Supplied material:
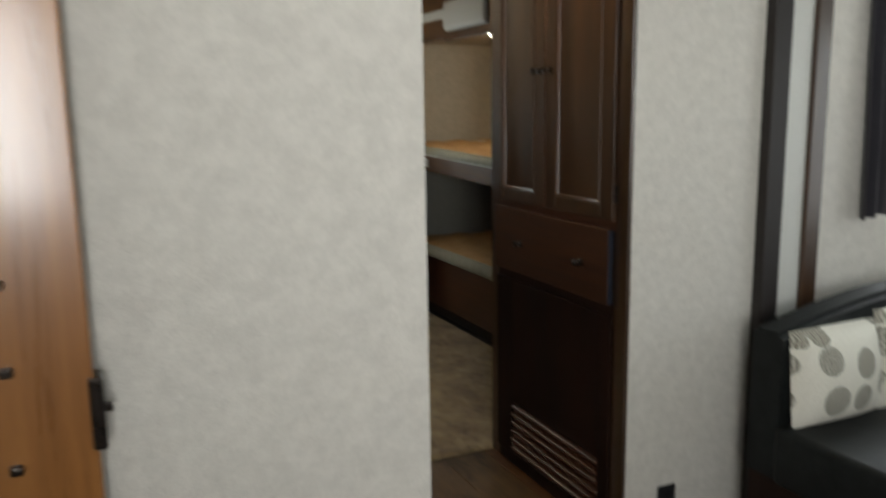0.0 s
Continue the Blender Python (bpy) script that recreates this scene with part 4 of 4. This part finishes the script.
# tall honey-coloured door beside the wall
HO = (-1.63, -0.55, 0)
hd = thing("door_2", "glossy honey-coloured wooden door with black latch", "door", HO, kind="structure")
part("door_leaf", sub(box(-1.848, -1.450, -0.575, -0.540, 0.01, 2.00, 0.004), HO), M_HONEY, hd)
lt = part("latch", sub(box(-1.459, -1.438, -0.584, -0.530, 0.868, 0.984, 0.005), HO), M_BRONZE, hd, "black metal door latch")
part("latch_tongue", sub(box(-1.439, -1.426, -0.566, -0.552, 0.922, 0.936, 0.003), HO), M_BRONZE, lt)
for z in (1.14, 1.01, 0.86):
    part("hook", sub(box(-1.574, -1.556, -0.592, -0.5745, z - 0.007, z + 0.007, 0.003), HO), M_BRONZE, hd, "black metal hook")
setting("wall_door_head", box(-1.85, -1.41, -0.50, -0.46, -0.012, H - 0.001), M_WALL, "pale wall behind the wooden door", "wall")

# ---------------------------------------------------------------- vinyl planks, piece by piece
floor = thing("floor", "brown rustic wood-look vinyl planks in the corridor and living area", "floor", (0, 0, 0), kind="structure")
PW, GAP = 0.1835, 0.0006
PX = -0.953
# where the butt joint of each plank row lies
BUTT = {0: 0.302, 1: -0.52, 2: -0.93, 3: -0.285, 4: 0.188, 5: -0.730, 6: -0.05}
plank_mesh = {}


def plank(x, y, w, l):
    key = (round(w, 3), round(l, 3))
    if key not in plank_mesh:
        plank_mesh[key] = mesh_of("plank", box(-w / 2 + GAP, w / 2 - GAP, -l / 2 + GAP, l / 2 - GAP, -0.012, 0.0, 0.0006, 1), M_PLANK)
    ob = new("plank", plank_mesh[key])
    ob.location = (x, y, 0)
    ob.parent = floor


for i in range(-5, 7):
    xa, xb = max(PX + i * PW, -1.85), PX + i * PW + PW
    y = BUTT.get(i, 0.3 - ((i * 0.43) % 1.0) * 1.22)
    ys = [0.864]
    while y > -4.6:
        ys.append(y)
        y -= 1.22
    ys.append(-4.6)
    for a, b in zip(ys, ys[1:]):
        if a - b > 0.02:
            plank((xa + xb) / 2, (a + b) / 2, xb - xa, a - b)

Job: Repeat, word for word and with no pictures, only the lines running from the beginning of the data to the line that contains "-0.46, -0.012, H".

Task response:
0.0 s
Continue the Blender Python (bpy) script that recreates this scene with part 4 of 4. This part finishes the script.
# tall honey-coloured door beside the wall
HO = (-1.63, -0.55, 0)
hd = thing("door_2", "glossy honey-coloured wooden door with black latch", "door", HO, kind="structure")
part("door_leaf", sub(box(-1.848, -1.450, -0.575, -0.540, 0.01, 2.00, 0.004), HO), M_HONEY, hd)
lt = part("latch", sub(box(-1.459, -1.438, -0.584, -0.530, 0.868, 0.984, 0.005), HO), M_BRONZE, hd, "black metal door latch")
part("latch_tongue", sub(box(-1.439, -1.426, -0.566, -0.552, 0.922, 0.936, 0.003), HO), M_BRONZE, lt)
for z in (1.14, 1.01, 0.86):
    part("hook", sub(box(-1.574, -1.556, -0.592, -0.5745, z - 0.007, z + 0.007, 0.003), HO), M_BRONZE, hd, "black metal hook")
setting("wall_door_head", box(-1.85, -1.41, -0.50, -0.46, -0.012, H - 0.001), M_WALL, "pale wall behind the wooden door", "wall")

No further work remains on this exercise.